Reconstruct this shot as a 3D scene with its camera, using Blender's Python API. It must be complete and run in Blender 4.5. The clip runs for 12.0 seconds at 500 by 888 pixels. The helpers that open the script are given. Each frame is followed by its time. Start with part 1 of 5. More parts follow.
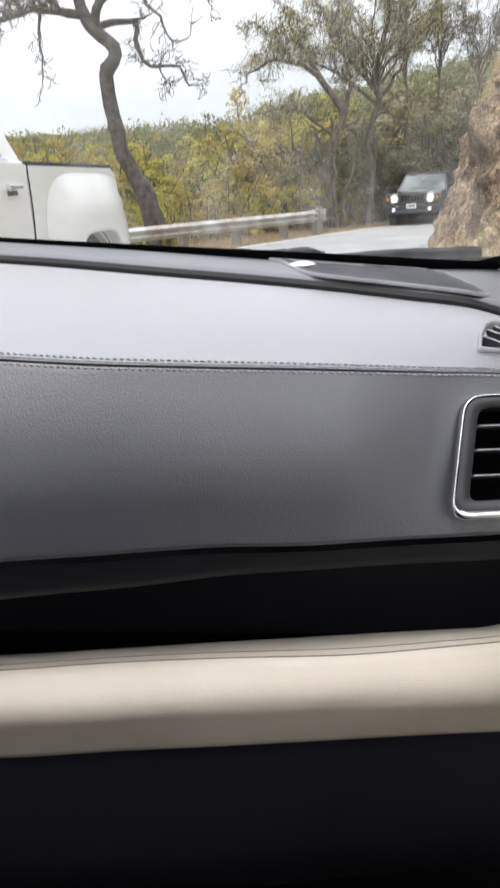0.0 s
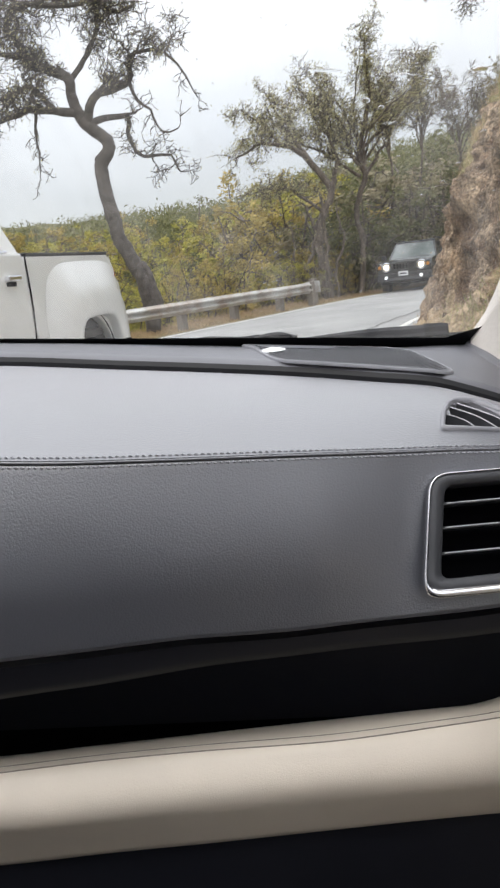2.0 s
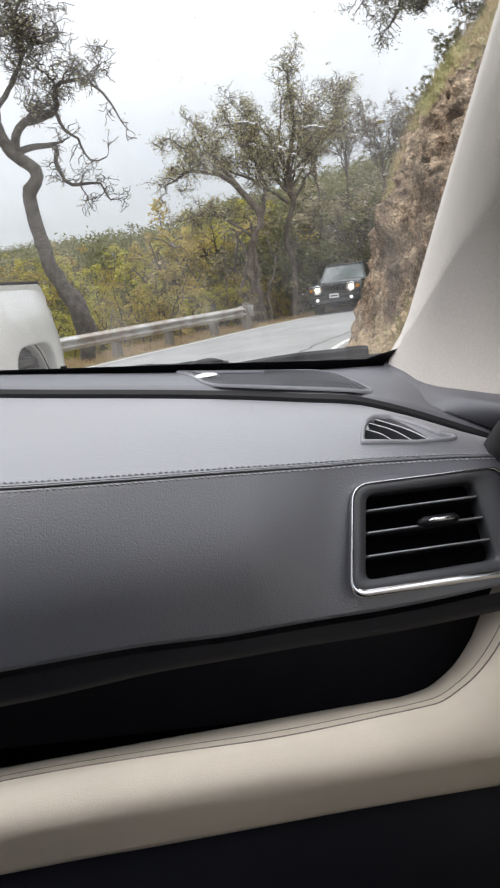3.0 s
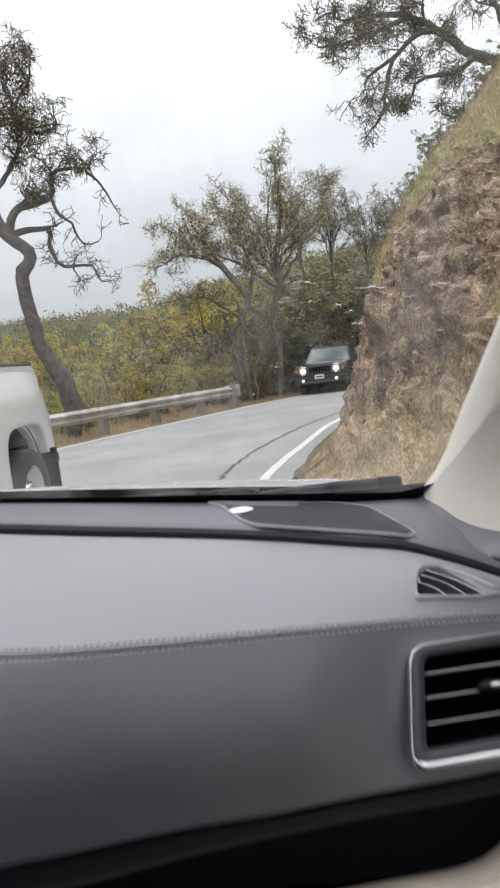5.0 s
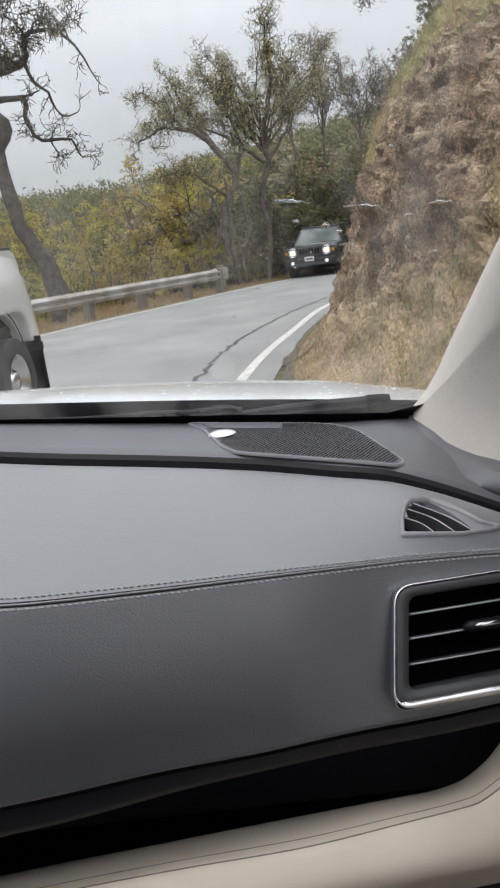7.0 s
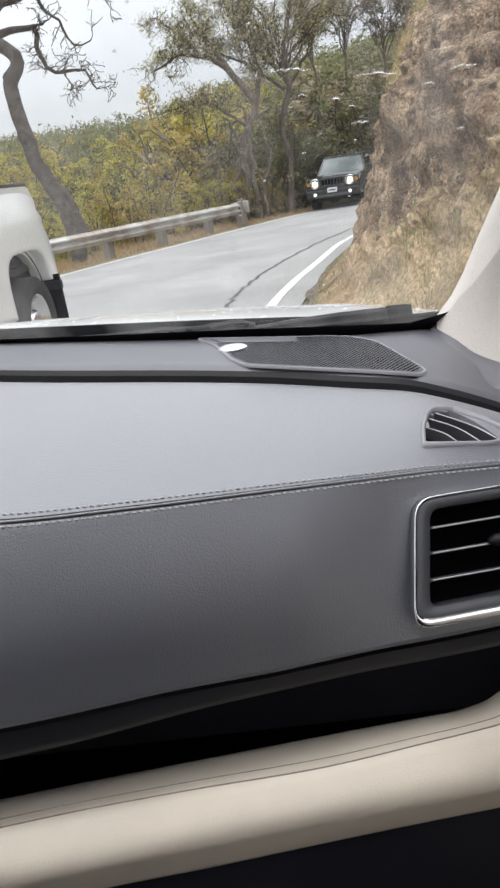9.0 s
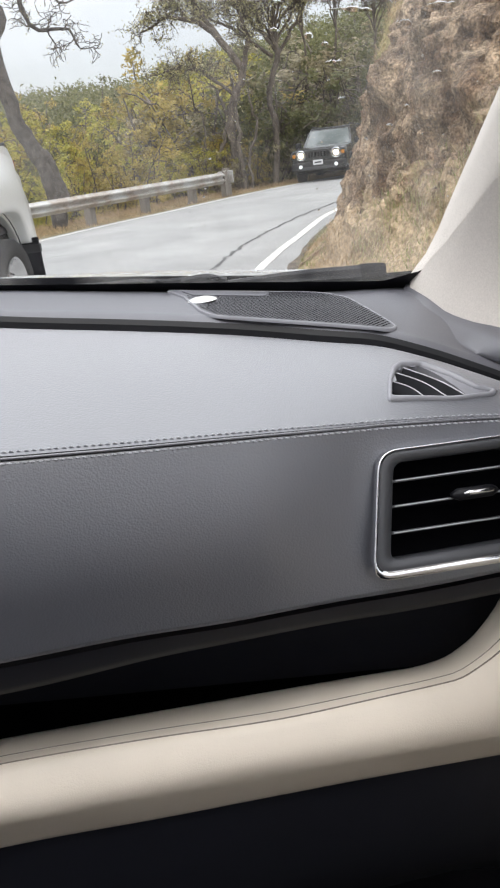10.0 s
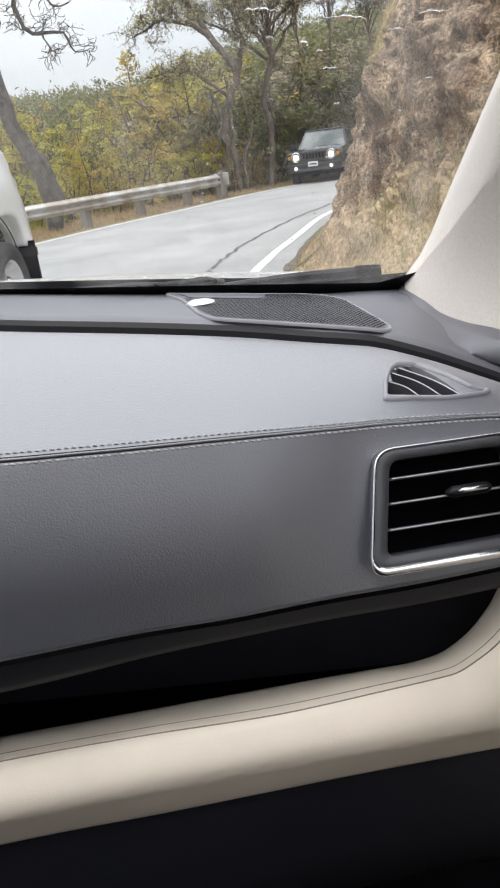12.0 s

■ Problem to work on
Quote the full listing above word for word; exclude every picture from the copy.

■ Reply to the exercise
Reconstruct this shot as a 3D scene with its camera, using Blender's Python API. It must be complete and run in Blender 4.5. The clip runs for 12.0 seconds at 500 by 888 pixels. The helpers that open the script are given. Each frame is followed by its time. Start with part 1 of 5. More parts follow.
0.0 s
2.0 s
3.0 s
5.0 s
7.0 s
9.0 s
10.0 s
12.0 s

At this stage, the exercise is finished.